What's more important when you sign up for your Internet service: getting a lower price up front or being assured that your bill won't jump later?

That's the crux of the debate over broadband caps, a pricing system some Internet providers have been pushing lately.

The idea behind it, as these companies explain, is to ensure that the most intensive Internet users pay their fair share. Many customers, however, see this as a duplicitous scheme to charge them extra for enjoying the Internet too much.

Two weeks ago, Time Warner Cable backed down from a broadband-cap proposal under which it would have sold access with varying quotas, starting at $15 a month for a plan allowing just one gigabyte of use. Each extra gigabyte would have cost $1 or $2, depending on the plan, with total surcharges capped at $75 a month.

Time Warner's plan had numerous flaws, such as the steep overage fees and the fact that Time Warner, like other cable companies, offers no such pay-for-what-you-use option with its cable TV service. But other providers have been able to make broadband caps stick.

Last October, Comcast set a 250-gigabyte monthly cap on its residential Internet service. There's no charge for going over that line, which Comcast communications director Charlie Douglas said "fewer than one-tenth of 1 percent" of its customers do. But if you exceed it twice in six months the company can cancel your service.

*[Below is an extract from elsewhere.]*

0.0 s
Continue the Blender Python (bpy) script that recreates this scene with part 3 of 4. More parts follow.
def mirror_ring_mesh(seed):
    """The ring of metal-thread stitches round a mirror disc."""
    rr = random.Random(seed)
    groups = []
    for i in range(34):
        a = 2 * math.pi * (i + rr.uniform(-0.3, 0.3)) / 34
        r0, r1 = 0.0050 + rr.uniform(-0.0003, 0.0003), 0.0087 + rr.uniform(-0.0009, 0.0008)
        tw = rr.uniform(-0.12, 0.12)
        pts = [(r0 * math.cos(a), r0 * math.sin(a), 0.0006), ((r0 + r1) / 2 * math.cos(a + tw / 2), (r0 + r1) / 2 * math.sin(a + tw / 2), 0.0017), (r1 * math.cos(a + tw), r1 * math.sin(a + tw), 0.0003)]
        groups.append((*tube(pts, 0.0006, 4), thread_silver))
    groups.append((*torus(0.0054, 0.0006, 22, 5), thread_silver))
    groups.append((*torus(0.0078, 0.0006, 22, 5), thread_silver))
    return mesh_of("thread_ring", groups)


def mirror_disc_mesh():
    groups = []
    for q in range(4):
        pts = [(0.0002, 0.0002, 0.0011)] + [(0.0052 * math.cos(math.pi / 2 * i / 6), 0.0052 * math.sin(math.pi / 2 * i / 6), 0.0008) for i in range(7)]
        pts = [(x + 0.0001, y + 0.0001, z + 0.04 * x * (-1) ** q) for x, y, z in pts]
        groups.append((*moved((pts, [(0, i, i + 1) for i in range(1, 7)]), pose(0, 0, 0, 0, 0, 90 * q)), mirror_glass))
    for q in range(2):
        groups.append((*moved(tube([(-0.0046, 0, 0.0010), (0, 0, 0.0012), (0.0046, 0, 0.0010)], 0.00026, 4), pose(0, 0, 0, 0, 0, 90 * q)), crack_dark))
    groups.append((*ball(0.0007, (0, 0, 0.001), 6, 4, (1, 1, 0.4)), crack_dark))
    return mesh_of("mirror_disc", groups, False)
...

Mobile broadband services from such carriers as AT&T Wireless and Verizon Wireless have far stingier restrictions, limiting users to just 5 GB a month.

Most providers in the United States, however, continue to shy away from specific usage limits. Verizon, for example, bans "high volume" use of its FiOS service but doesn't define the term. (Every responsible Internet provider prohibits such egregious abuses as spamming.)

As long as customers have a choice of providers, it shouldn't matter how dumb any one company's policies are – the market ought to see to that firm's punishment soon enough. But too many users don't have that flexibility.

At the same time, the idea of charging people for the bandwidth they use isn't necessarily flawed. Done right, it could be a fair and understandable way to bring broadband to more people.

It's too bad, then, that the implementations we've seen so far seem to get everything wrong.

First, the idea of a 1-gigabyte limit has to die, right now. That's barely enough for an average month's worth of security patches, much less such monster updates as Microsoft's 345-megabyte Service Pack 1 for Windows Vista or Apple's latest "combo update" for Mac OS X, a 668-MB download.

It's unconscionable to charge people extra to get the fixes they need to keep their computers – and everybody else's – safe.

Second, anybody subject to a usage limit needs an easy way to see how close they are to maxing out. Many companies pushing these caps seem to forget that detail. Comcast, for instance, plans to offer a usage meter but for now can only suggest using the McAfee security software it provides – which Mac and Linux users can't run.